Output exactly the span of lines that begins at the line containing "ob = bpy.data.objects.new(name, data)" and ends at the line containing "radians(degrees), 0.01, 5000", both lines included.
-=-=-=-=-
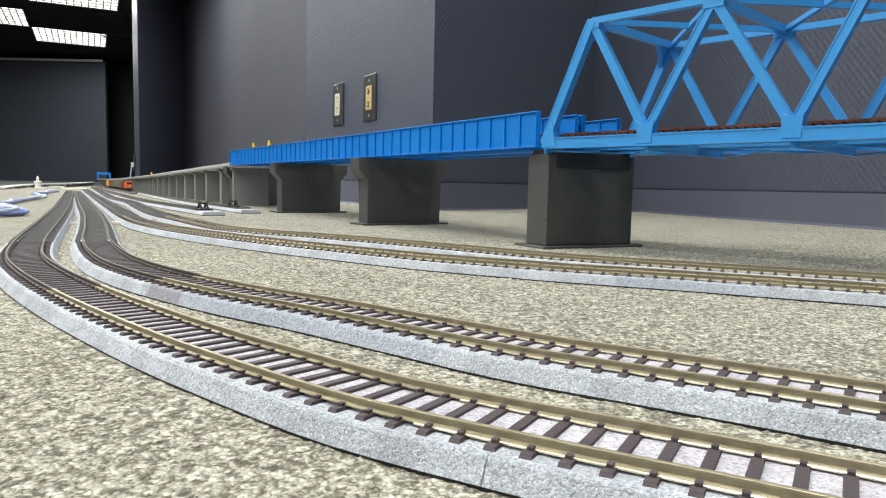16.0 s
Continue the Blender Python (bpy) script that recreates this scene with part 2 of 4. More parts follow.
OUTLET_W = mat("ivory_device", (0.62, 0.60, 0.50), 0.4, var=0.04, scale=40)
OUTLET_Y = mat("yellowed_device", (0.55, 0.43, 0.20), 0.4, var=0.04, scale=40)
SLOT = mat("slot_black", (0.02, 0.02, 0.02), 0.6)
CABLE_BLUE = mat("blue_cable", (0.22, 0.26, 0.55), 0.5, var=0.1, scale=50)
CABLE_WHITE = mat("pale_blue_cable", (0.50, 0.58, 0.74), 0.5, var=0.1, scale=50)
BOX_RED = mat("boxcar_red", (0.24, 0.045, 0.03), 0.5, var=0.15, scale=40, obj_var=0.3)
BOX_GREEN = mat("boxcar_green", (0.08, 0.18, 0.09), 0.5, var=0.15, scale=40)
LOCO_ORANGE = mat("loco_orange", (0.65, 0.13, 0.02), 0.45, var=0.1, scale=40)
SIGNAL_YELLOW = mat("figure_yellow", (0.85, 0.55, 0.02), 0.5)


# ---- mesh helpers ----
def link(name, bm, material, parent=None, label="", smooth=False):
    me = bpy.data.meshes.new(name)
    bmesh.ops.recalc_face_normals(bm, faces=bm.faces)
    bm.to_mesh(me)
    bm.free()
    me.materials.append(material)
    if smooth:
        for p in me.polygons:
            p.use_smooth = True
    ob = new(name, me)
    if parent:
        ob.parent = parent
    if label:
        ob["label"] = label
    return ob


def part(name, bm, material, parent, label="", smooth=False):
    return link(name, bm, material, parent, label, smooth)


def share(name, ob, parent, m):
    """Another object on the same mesh."""
    o = new(name, ob.data)
    o.parent = parent
    o.matrix_basis = m
    return o


def box(x0, x1, y0, y1, z0, z1, bm=None, bev=0.0, m=None):
    bm = bm or bmesh.new()
    vs = [bm.verts.new((x, y, z)) for z in (z0, z1) for y in (y0, y1) for x in (x0, x1)]
    fs = [(0, 2, 3, 1), (4, 5, 7, 6), (0, 1, 5, 4), (2, 6, 7, 3), (0, 4, 6, 2), (1, 3, 7, 5)]
    faces = [bm.faces.new([vs[i] for i in f]) for f in fs]
    if bev:
        edges = list({e for f in faces for e in f.edges})
        r = bmesh.ops.bevel(bm, geom=edges, offset=bev, segments=2, affect="EDGES", profile=0.5)
        vs = list({v for f in r["faces"] for v in f.verts} | {v for v in vs if v.is_valid})
    if m is not None:
        bmesh.ops.transform(bm, matrix=m, verts=[v for v in vs if v.is_valid])
    return bm


def beam(bm, a, b, wide, high, side):
    """A bar from a to b; side is the direction of its width."""
    a, b, side = Vector(a), Vector(b), Vector(side).normalized()
    d = (b - a).normalized()
    up = d.cross(side).normalized()
    side = up.cross(d).normalized()
    vs = [bm.verts.new(p + side * sx * wide / 2 + up * sz * high / 2) for p in (a, b) for sx, sz in ((-1, -1), (1, -1), (1, 1), (-1, 1))]
    for f in ((0, 1, 2, 3), (7, 6, 5, 4), (0, 4, 5, 1), (1, 5, 6, 2), (2, 6, 7, 3), (3, 7, 4, 0)):
        bm.faces.new([vs[i] for i in f])
    return bm


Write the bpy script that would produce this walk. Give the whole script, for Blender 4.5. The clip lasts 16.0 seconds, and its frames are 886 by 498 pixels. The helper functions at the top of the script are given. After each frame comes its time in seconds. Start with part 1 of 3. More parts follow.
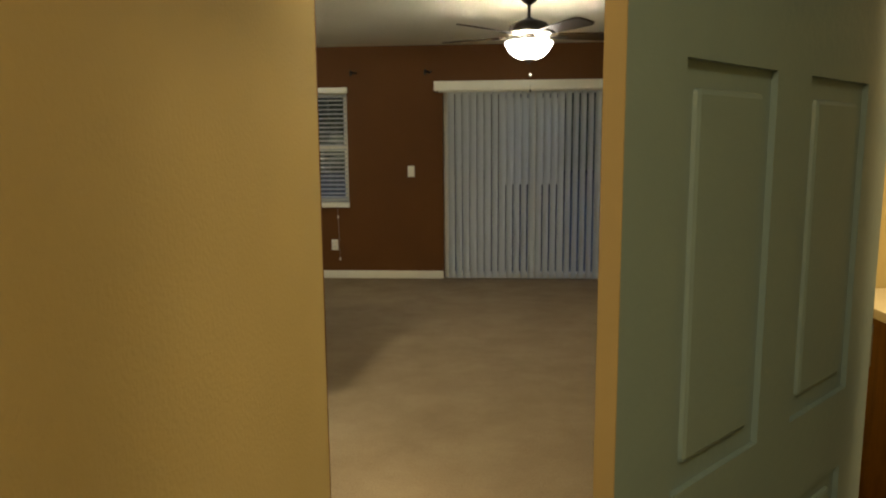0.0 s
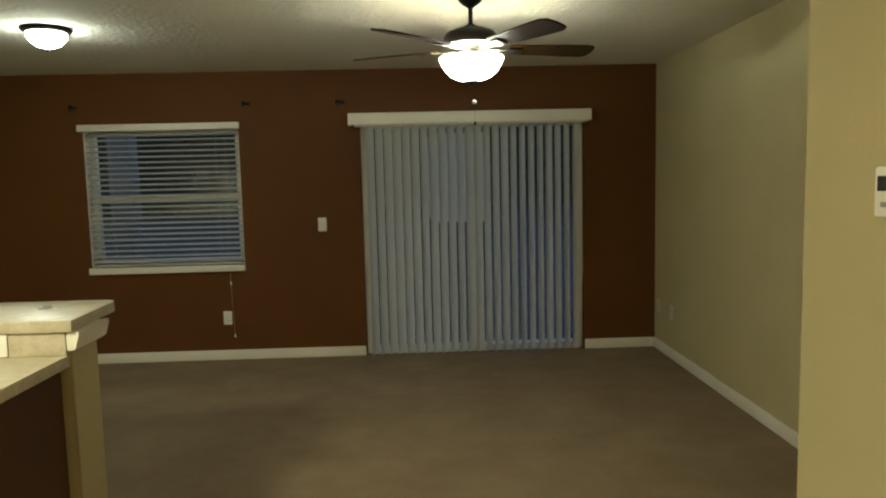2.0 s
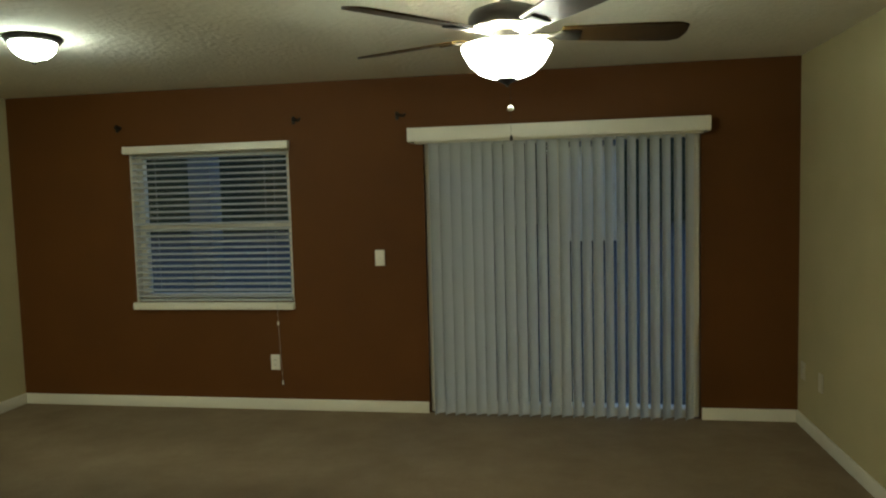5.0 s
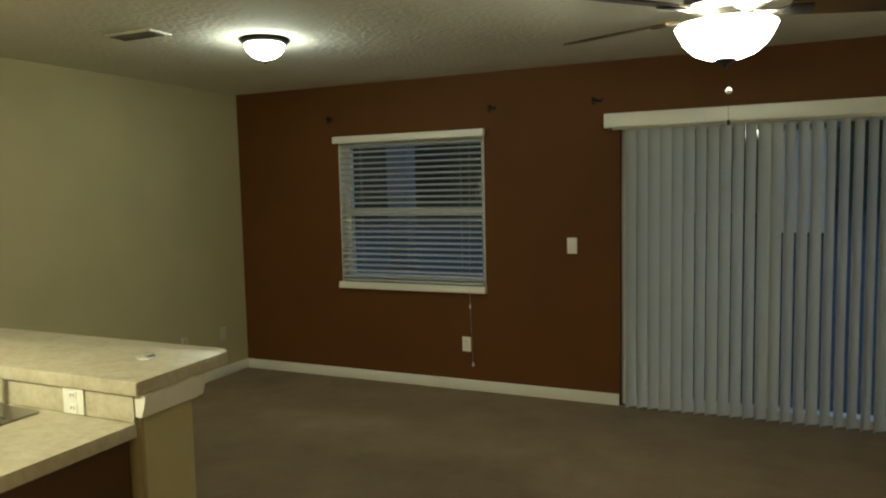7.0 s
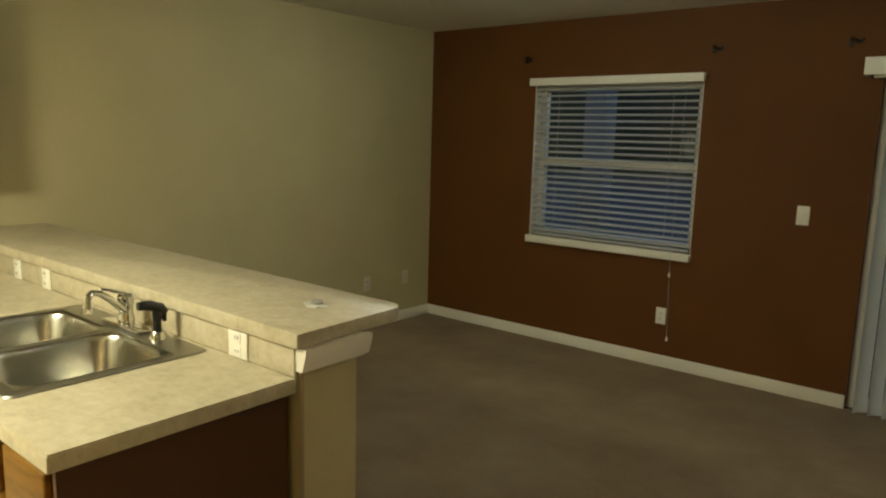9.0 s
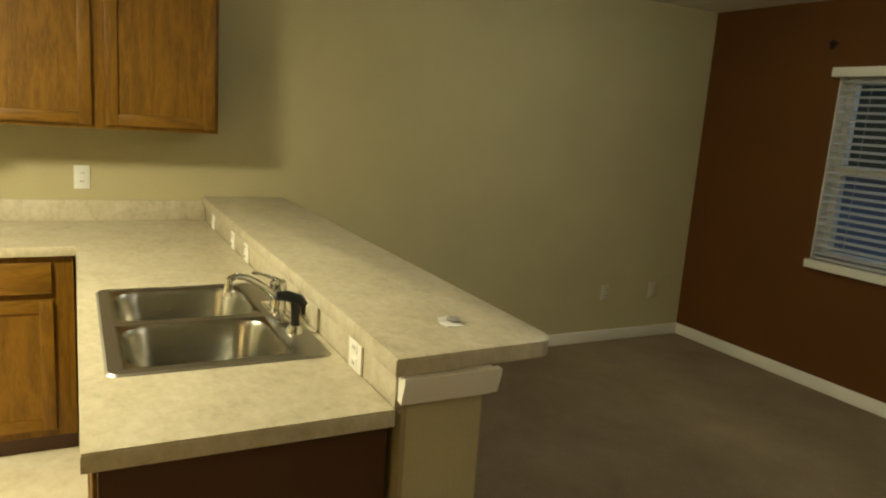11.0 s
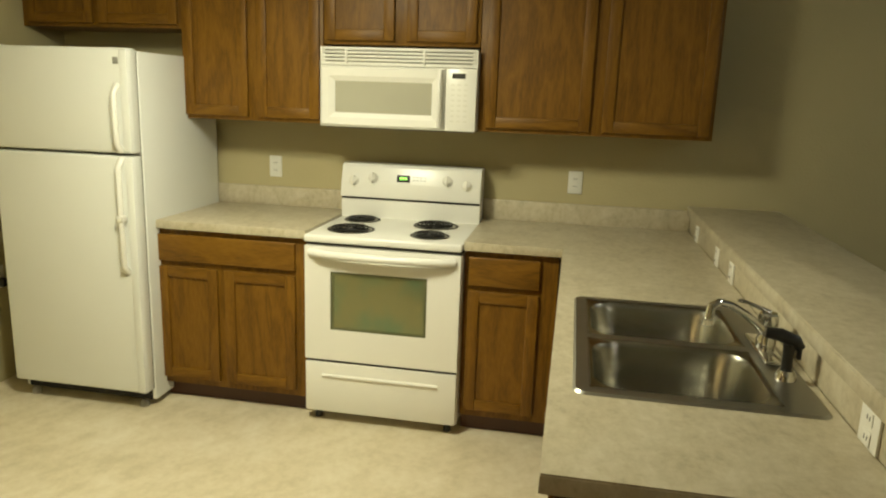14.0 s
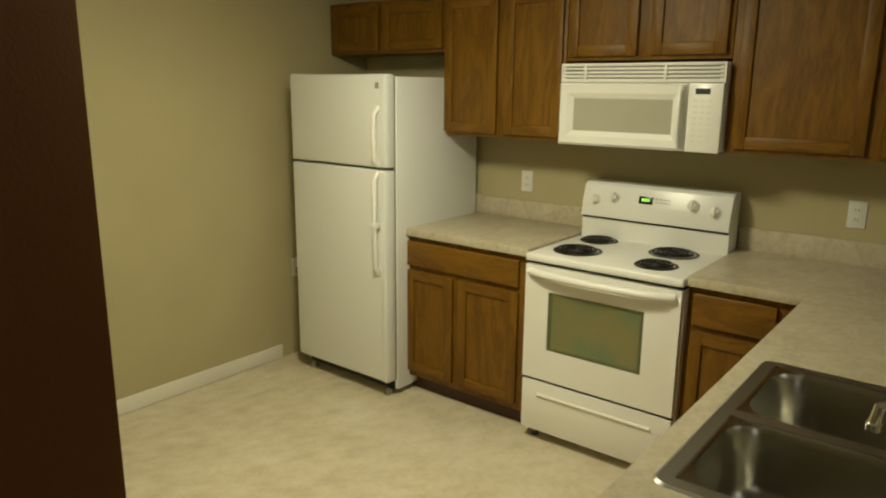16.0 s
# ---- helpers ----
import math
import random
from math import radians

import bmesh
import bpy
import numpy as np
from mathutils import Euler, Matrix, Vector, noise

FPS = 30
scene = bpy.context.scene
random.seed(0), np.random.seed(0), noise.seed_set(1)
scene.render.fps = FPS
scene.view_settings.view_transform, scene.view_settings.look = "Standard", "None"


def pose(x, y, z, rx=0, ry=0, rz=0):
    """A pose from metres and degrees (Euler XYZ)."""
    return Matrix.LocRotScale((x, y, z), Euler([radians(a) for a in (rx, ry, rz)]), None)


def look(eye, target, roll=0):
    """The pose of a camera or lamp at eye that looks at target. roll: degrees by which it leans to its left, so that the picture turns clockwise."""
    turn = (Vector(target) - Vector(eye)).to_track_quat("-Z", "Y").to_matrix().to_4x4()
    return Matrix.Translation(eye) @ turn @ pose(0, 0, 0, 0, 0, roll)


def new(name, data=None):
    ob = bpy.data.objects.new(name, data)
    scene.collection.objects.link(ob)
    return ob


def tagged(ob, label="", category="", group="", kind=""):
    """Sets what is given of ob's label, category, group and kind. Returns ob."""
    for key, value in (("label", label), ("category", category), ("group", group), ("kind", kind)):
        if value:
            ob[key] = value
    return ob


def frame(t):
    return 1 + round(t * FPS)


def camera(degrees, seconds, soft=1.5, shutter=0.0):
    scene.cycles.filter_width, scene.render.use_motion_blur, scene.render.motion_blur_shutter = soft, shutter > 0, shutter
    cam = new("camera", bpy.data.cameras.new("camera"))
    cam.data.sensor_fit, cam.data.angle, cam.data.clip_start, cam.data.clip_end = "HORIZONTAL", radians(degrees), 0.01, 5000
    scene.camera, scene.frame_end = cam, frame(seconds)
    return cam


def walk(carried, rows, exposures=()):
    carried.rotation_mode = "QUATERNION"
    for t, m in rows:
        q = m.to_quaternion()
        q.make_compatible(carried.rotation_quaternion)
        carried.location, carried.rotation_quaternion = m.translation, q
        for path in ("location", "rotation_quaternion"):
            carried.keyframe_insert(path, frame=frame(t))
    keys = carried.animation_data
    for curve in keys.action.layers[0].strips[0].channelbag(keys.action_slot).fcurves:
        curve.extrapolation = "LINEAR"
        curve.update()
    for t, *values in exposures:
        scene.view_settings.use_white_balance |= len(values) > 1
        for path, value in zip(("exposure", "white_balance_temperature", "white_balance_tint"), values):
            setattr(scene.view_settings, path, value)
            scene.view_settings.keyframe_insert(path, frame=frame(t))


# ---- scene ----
cam = camera(64.2, 16.0, soft=2.1)
PATH = [
    (0, (0.189, 0.088, 1.417), (0.043, 2.062, 1.127), -0.46),
    (0.5, (0.129, 0.468, 1.491), (0.109, 2.437, 1.143), -1.53),
    (1, (0.100, 0.861, 1.507), (0.008, 2.852, 1.345), -1.56),
    (1.5, (0.062, 1.195, 1.508), (0.090, 3.190, 1.367), -0.83),
    (2, (0.138, 1.503, 1.512), (0.201, 3.492, 1.314), -1.36),
    (2.5, (0.283, 1.819, 1.547), (0.287, 3.809, 1.340), 0.93),
    (3, (0.258, 2.167, 1.523), (0.257, 4.155, 1.302), -0.80),
    (3.2, (0.280, 2.288, 1.564), (0.331, 4.272, 1.319), -0.60),
    (5.3, (0.613, 2.549, 1.584), (0.220, 4.505, 1.446), -1.15),
    (5.5, (0.584, 2.541, 1.582), (0.153, 4.490, 1.447), -0.81),
    (6, (0.550, 2.520, 1.576), (-0.001, 4.439, 1.450), -0.70),
    (6.5, (0.530, 2.520, 1.575), (-0.153, 4.394, 1.435), -0.82),
    (7, (0.529, 2.508, 1.588), (-0.283, 4.328, 1.415), -1.27),
    (7.5, (0.479, 2.571, 1.579), (-0.460, 4.326, 1.383), -1.14),
    (8, (0.467, 2.583, 1.581), (-0.622, 4.246, 1.360), -0.27),
    (8.5, (0.419, 2.666, 1.578), (-0.760, 4.257, 1.303), -0.36),
    (8.7, (0.353, 2.721, 1.565), (-0.837, 4.301, 1.272), 0.58),
    (10.8, (0.232, 3.328, 1.576), (-1.482, 4.288, 1.202), 4.00),
    (11, (0.226, 3.346, 1.572), (-1.511, 4.265, 1.199), 4.03),
    (11.5, (0.224, 3.406, 1.585), (-1.606, 4.124, 1.217), 3.57),
    (12, (0.218, 3.422, 1.578), (-1.688, 3.918, 1.227), 2.26),
    (12.5, (0.197, 3.431, 1.571), (-1.751, 3.726, 1.227), 1.99),
    (13, (0.202, 3.425, 1.571), (-1.766, 3.535, 1.235), 1.61),
    (13.5, (0.186, 3.402, 1.579), (-1.784, 3.322, 1.244), 2.21),
    (14, (0.034, 3.361, 1.565), (-1.889, 3.014, 1.140), 2.00),
    (14.5, (-0.108, 3.381, 1.572), (-1.967, 2.802, 1.118), 0.51),
    (15, (-0.215, 3.492, 1.576), (-1.916, 2.548, 1.112), 2.32),
    (15.5, (-0.280, 3.661, 1.594), (-1.894, 2.556, 1.177), 0.32),
    (16, (-0.257, 3.842, 1.662), (-1.783, 2.629, 1.215), 0.53),
]
EXPOSURES = [
    (0.0, 0.58, 6700, 12), (0.5, 0.15, 6700, 11), (1.0, 0.29, 6550, 10), (2.0, 0.5, 6400, 4), (3.0, 0.52, 6300, 0), (5.5, 0.57, 6200, -3), (7.5, 0.5, 6350, 2), (8.5, 0.5, 6500, 5), (11.0, 0.5, 6850, 7),
    (12.5, 0.1, 6600, 6), (13.5, -0.15, 6400, 6), (14.5, -0.53, 6350, 8), (15.5, -0.88, 6550, 8), (16.0, -0.85, 6550, 8),
]
walk(cam, [(t, look(eye, target, roll)) for t, eye, target, roll in PATH], EXPOSURES)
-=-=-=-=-
__Exercise response__
    ob = bpy.data.objects.new(name, data)
    scene.collection.objects.link(ob)
    return ob


def tagged(ob, label="", category="", group="", kind=""):
    """Sets what is given of ob's label, category, group and kind. Returns ob."""
    for key, value in (("label", label), ("category", category), ("group", group), ("kind", kind)):
        if value:
            ob[key] = value
    return ob


def frame(t):
    return 1 + round(t * FPS)


def camera(degrees, seconds, soft=1.5, shutter=0.0):
    scene.cycles.filter_width, scene.render.use_motion_blur, scene.render.motion_blur_shutter = soft, shutter > 0, shutter
    cam = new("camera", bpy.data.cameras.new("camera"))
    cam.data.sensor_fit, cam.data.angle, cam.data.clip_start, cam.data.clip_end = "HORIZONTAL", radians(degrees), 0.01, 5000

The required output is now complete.